By Clare Shreve
Despite the familiar sounds of accordions, eerily told vignettes and archaic vocabulary, The Decemberists have a whole new sound on their fifth album, "The Hazards of Love."
The album encompasses a single story full of villains, maidens, sex, love and shockingly enough, infanticide.
The story, as a whole, is gloomy but remains exciting and alluring. According to the band's official Web site, "The Hazards of Love" tells the story of Margaret, who is "ravaged by a shape-shifting animal; her lover, William; a forest queen; and a cold-blooded, lascivious rake." The life of Margaret is torturous but increasingly entertaining with each new horror in her "love" life.
In a song titled "The Rake's Song," singer and songwriter Colin Meloy sings from the viewpoint of a rake, a 17th century term for a Casanova type of man, who settled down at 21 years of age, immediately followed by the birth of four of his children he recognizes his life as "a curse."
In one of the most uncomfortable songs on the album, The Decemberists manage to move themselves away from songs of the wayfaring sailors that seemed dark enough to enter a completely new and sinister area in songwriting. Their instrumentation, too, takes a turn for the darker elements.
"There's an odd bond between the music of the British folk revival and classic metal," Meloy said on the band's Web site.
He seems to implement this bond in all of The Decemberists' albums. "The Hazards of Love" is no exception to this pattern, save for a little more metal than before.
Here, The Decemberists bring a harsher sound to their instrumentation, complete with electric guitar solos backed up by a throbbing beat and some tambourine work, like in the song, "The Queen's Rebuke / The Crossing."
Very rarely in this album is a cheerful chord plucked, which is quite different from their other albums.
Even among songs of defilement, murdering butchers and men trapped inside the belly of a whale on past albums, The Decemberists included songs of living the carefree life in an abandoned barn or true love, although tragic, still a common theme.
Here, it's very hard to get away from the darkness of the lyrics, but in songs like "Isn't It a Lovely Night?" the soft duet gives the album a little glimmer of hope; almost immediately squashed by the epic tour de force of "The Wanting Comes in Waves / Repaid."
This song begins softly enough with what sounds like a harpsichord, but it builds up to a straining Meloy singing to his mother. Acting like several songs in one, the mother takes over shortly after. It brings in "My Brightest Diamond's" Shara Worden's powerful female voice that sounds hauntingly vampiric.

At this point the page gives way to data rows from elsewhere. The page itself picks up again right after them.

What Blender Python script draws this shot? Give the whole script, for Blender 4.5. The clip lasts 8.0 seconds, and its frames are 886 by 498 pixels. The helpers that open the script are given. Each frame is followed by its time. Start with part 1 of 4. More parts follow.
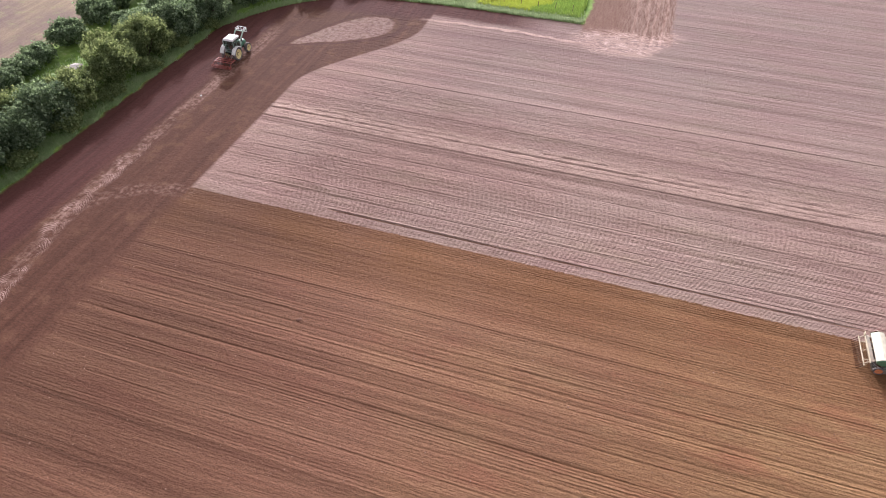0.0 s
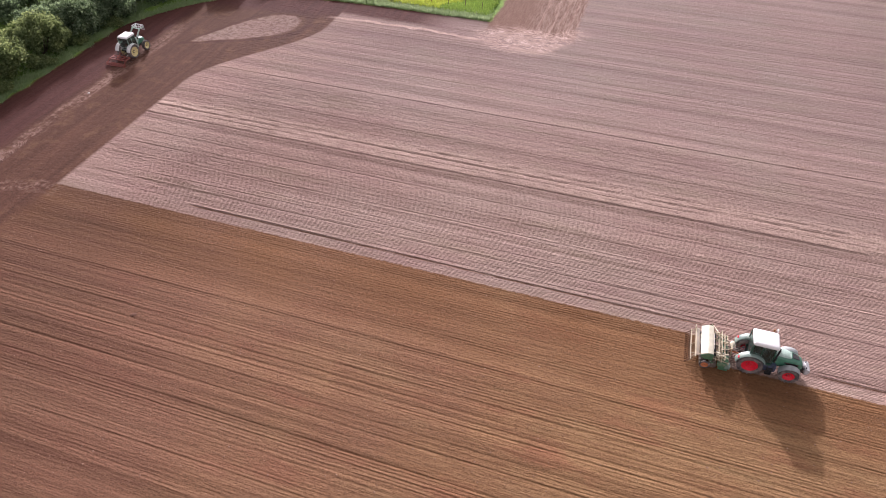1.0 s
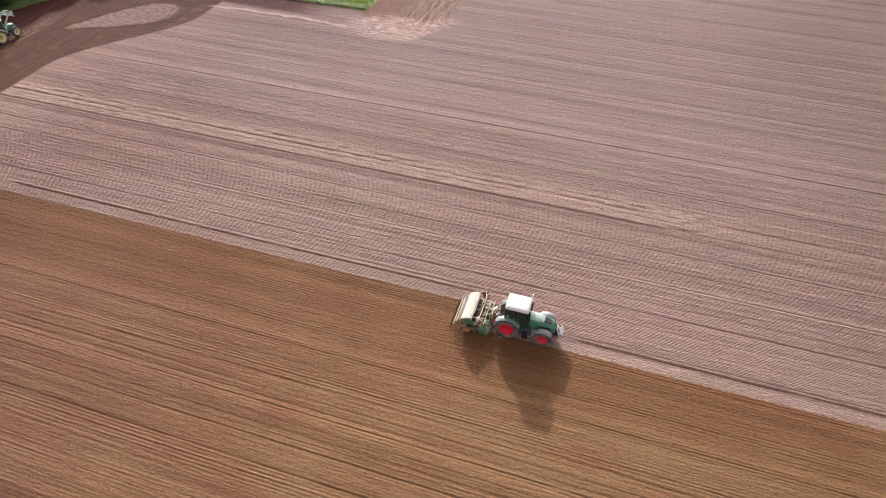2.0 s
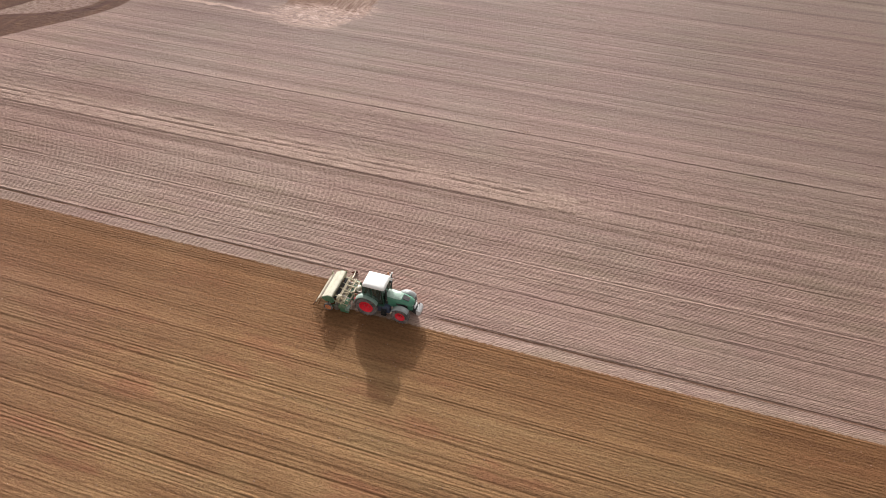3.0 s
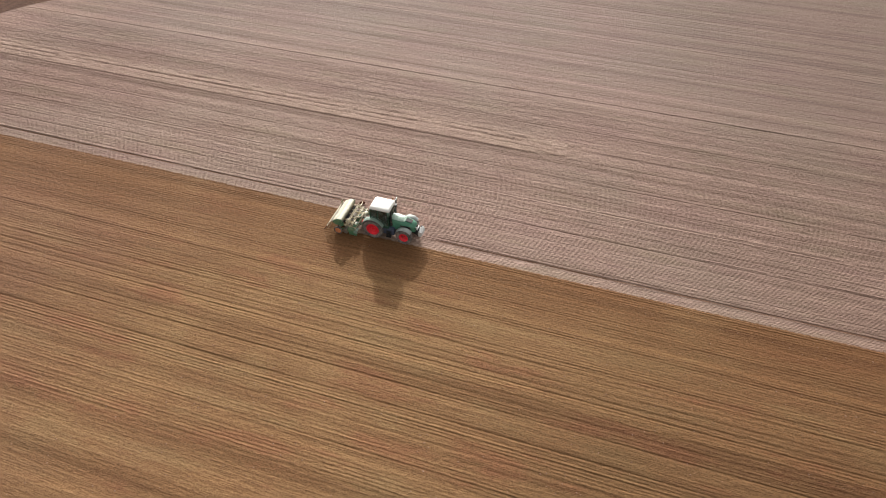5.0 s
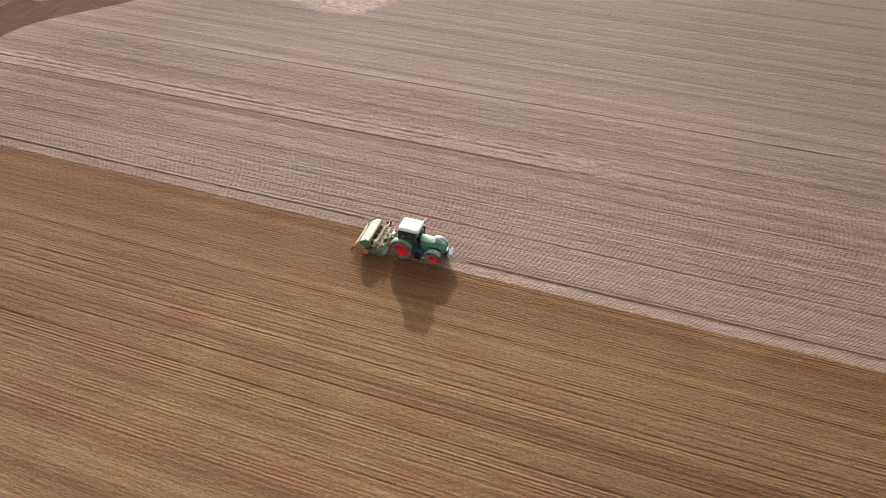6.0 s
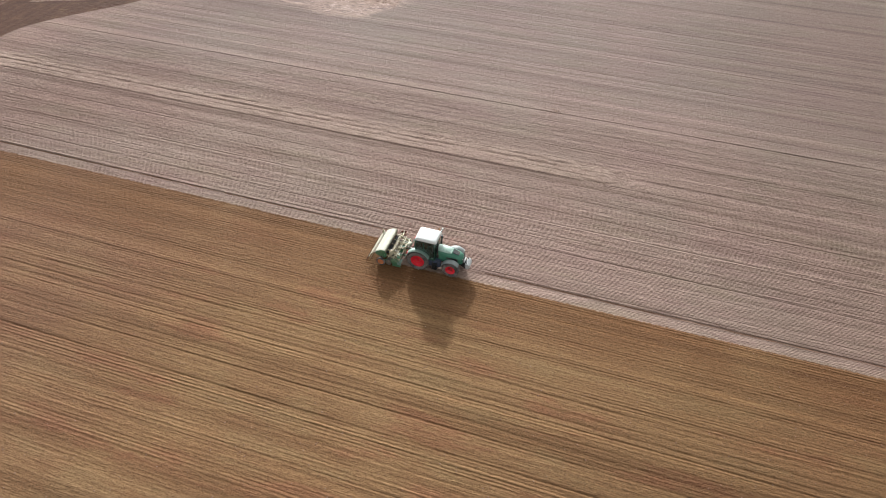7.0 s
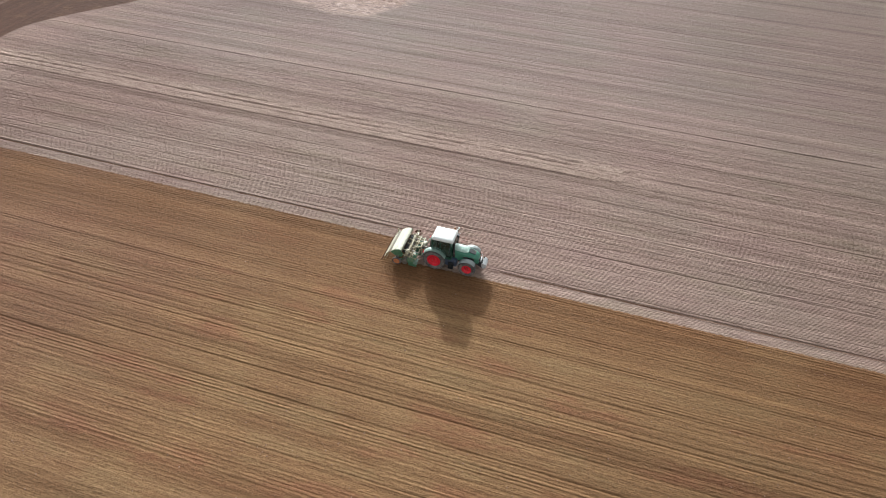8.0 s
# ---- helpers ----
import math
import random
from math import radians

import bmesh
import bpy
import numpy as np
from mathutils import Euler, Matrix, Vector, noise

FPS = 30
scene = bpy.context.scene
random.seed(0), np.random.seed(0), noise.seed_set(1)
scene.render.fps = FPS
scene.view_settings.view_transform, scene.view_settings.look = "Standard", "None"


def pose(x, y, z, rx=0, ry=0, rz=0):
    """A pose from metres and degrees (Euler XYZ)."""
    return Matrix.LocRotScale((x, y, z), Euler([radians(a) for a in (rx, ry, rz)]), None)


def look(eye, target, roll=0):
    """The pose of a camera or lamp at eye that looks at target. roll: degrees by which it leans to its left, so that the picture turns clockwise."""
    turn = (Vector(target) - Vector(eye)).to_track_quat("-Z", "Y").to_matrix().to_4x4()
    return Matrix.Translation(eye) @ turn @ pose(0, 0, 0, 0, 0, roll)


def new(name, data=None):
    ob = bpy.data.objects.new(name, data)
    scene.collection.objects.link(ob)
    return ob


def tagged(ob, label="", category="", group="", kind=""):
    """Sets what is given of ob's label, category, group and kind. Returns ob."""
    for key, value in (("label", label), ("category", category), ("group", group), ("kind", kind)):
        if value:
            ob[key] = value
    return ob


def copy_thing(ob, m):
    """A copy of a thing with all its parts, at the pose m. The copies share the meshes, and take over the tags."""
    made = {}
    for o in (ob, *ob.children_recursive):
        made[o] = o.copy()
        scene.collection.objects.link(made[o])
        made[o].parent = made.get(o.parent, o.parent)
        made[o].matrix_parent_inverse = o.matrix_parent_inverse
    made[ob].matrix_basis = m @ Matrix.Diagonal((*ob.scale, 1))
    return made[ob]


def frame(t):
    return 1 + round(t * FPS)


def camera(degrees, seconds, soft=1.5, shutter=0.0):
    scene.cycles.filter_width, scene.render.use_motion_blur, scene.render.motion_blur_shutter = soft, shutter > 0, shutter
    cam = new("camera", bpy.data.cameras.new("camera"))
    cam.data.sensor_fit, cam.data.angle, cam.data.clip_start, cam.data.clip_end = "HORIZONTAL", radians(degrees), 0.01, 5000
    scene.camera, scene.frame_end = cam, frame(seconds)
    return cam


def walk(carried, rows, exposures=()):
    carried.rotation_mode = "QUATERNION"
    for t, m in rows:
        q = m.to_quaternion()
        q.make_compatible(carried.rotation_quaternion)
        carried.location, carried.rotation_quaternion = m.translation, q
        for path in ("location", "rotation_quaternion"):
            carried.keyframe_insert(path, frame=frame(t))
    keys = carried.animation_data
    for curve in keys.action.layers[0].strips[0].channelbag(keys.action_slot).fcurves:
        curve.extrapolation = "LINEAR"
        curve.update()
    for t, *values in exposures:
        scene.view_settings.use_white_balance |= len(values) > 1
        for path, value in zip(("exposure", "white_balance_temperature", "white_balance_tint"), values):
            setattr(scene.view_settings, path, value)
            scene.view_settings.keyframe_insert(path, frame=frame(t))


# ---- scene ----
# Tilled field beside a hedge, seen from the air. x runs along the drilled rows, y across them.
# The seed drill tractor stands at the origin, under its rear axle.

# ---- camera ----
cam = camera(70.0, 8.0, soft=0.9, shutter=0.0)
PATH = [
    (0, (-26.29, -38.51, 39.98), (-36.95, -4.17, 5.24), 0.89),
    (0.5, (-19.03, -36.23, 39.73), (-29.56, -1.68, 5.15), 1.05),
    (1, (-13.54, -34.75, 39.48), (-24.20, -0.27, 4.88), 0.77),
    (1.2, (-11.89, -34.06, 39.33), (-22.55, 0.44, 4.74), 0.85),
    (2.3, (9.34, -31.28, 38.20), (-1.20, 3.45, 3.80), 0.87),
    (2.5, (11.04, -30.72, 37.97), (0.63, 3.98, 3.51), 1.10),
    (3, (14.76, -30.39, 38.35), (4.58, 4.20, 3.72), 1.27),
    (3.5, (17.63, -32.24, 38.24), (7.36, 2.38, 3.65), 1.26),
    (4, (18.36, -35.54, 37.43), (8.42, -0.72, 2.94), 1.70),
    (4.5, (18.16, -37.79, 37.14), (8.13, -2.99, 2.67), 1.69),
    (4.7, (17.88, -38.11, 37.07), (7.77, -3.32, 2.62), 1.51),
    (6, (14.98, -36.89, 36.83), (3.92, -1.84, 2.94), 0.94),
    (6.5, (14.02, -36.50, 36.35), (2.94, -1.15, 2.77), 1.13),
    (7, (12.34, -36.48, 36.65), (2.13, -1.06, 2.87), 1.96),
    (7.5, (11.44, -36.58, 36.45), (1.41, -1.11, 2.66), 2.07),
    (8, (10.60, -36.99, 36.54), (0.85, -1.45, 2.75), 2.44),
]
walk(cam, [(t, look(eye, target, roll)) for t, eye, target, roll in PATH],
     exposures=[(0, 0.96, 6000, 23), (1, 0.82, 6150, 26), (2.5, 0.70, 6350, 15), (4.5, 0.70, 6500, 8), (6.2, 0.70, 6200, 5), (8, 0.69, 5800, 2)])

# ---- light: low hazy sun from beyond the field, pale sky ----
SUN_EL, SUN_AZ = 20.0, -24.0
world = bpy.data.worlds.new("sky")
scene.world = world
world.use_nodes = True
wn = world.node_tree.nodes
sky = wn.new("ShaderNodeTexSky")
sky.sky_type = "NISHITA"
sky.sun_disc = False
sky.sun_elevation, sky.sun_rotation = radians(SUN_EL), radians(SUN_AZ)
sky.air_density, sky.dust_density, sky.ozone_density = 0.8, 4.0, 0.4
haze = wn.new("ShaderNodeHueSaturation")
haze.inputs["Saturation"].default_value = 0.0
world.node_tree.links.new(sky.outputs["Color"], haze.inputs["Color"])
veil = wn.new("ShaderNodeMix")
veil.data_type, veil.blend_type = "RGBA", "MULTIPLY"
veil.inputs[0].default_value = 1.0
veil.inputs[7].default_value = (1.0, 0.94, 0.89, 1.0)
world.node_tree.links.new(haze.outputs["Color"], veil.inputs[6])
world.node_tree.links.new(veil.outputs[2], wn["Background"].inputs["Color"])
wn["Background"].inputs["Strength"].default_value = 0.15
sun_data = bpy.data.lights.new("sun", "SUN")
sun_data.energy, sun_data.angle, sun_data.color = 2.9, radians(1.2), (1.0, 0.945, 0.87)
sun = new("sun", sun_data)
sun_dir = Vector((math.sin(radians(SUN_AZ)) * math.cos(radians(SUN_EL)), math.cos(radians(SUN_AZ)) * math.cos(radians(SUN_EL)), math.sin(radians(SUN_EL))))
sun.matrix_world = look(sun_dir * 200, (0, 0, 0))


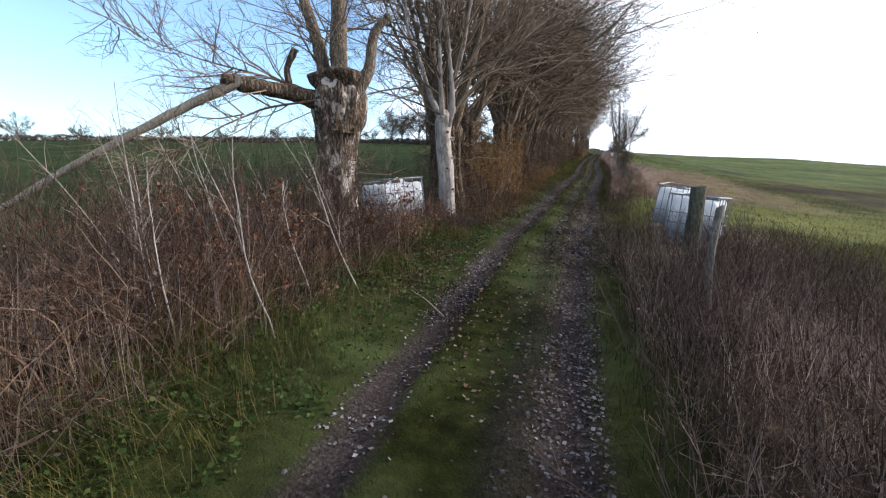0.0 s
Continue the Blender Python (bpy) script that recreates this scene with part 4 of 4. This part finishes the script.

There are songs like "Interlude" that truly allow the listener to rest and recoup after the gloom inflicting songs prior to it. "Interlude" is a soft and delicate instrumental song that exists purely for the listener; it's a "breather" song.
It remains astounding that Colin Meloy, front man, can still play the part of various characters.
While his classically quivering voice remains the same, the force of his voice and the words he sings change with each character he plays. But it is not just Meloy who gets a chance to stretch his vocal chords, Worden and "Lavender Diamond's" Becky Stark, join him as the lead female vocals.
Worried that the band might be producing the same album over and over, complete with references to petticoats and peddling waifs, '"The Decemberists" have risen to the occasion by reinventing their lyricism into something just as enjoyable as taking "whisky by the pint."
The theatricality of the band has remained the same; the album is just as entertaining as "Her Majesty" or "Castaways and Cutouts."
The songs are best listened to in order, following the arc of the story and the instrumentation flows from one song to another almost undetected.
Despite the darkness of the album on the whole, the songs remain entertaining and at times even upbeat.
But this Portland band has not lost its folksy vibes completely. There are still remnants of a banjo's twang and lovely duets scattered about. But banjos aside, the album is ultimately about the hazards of love.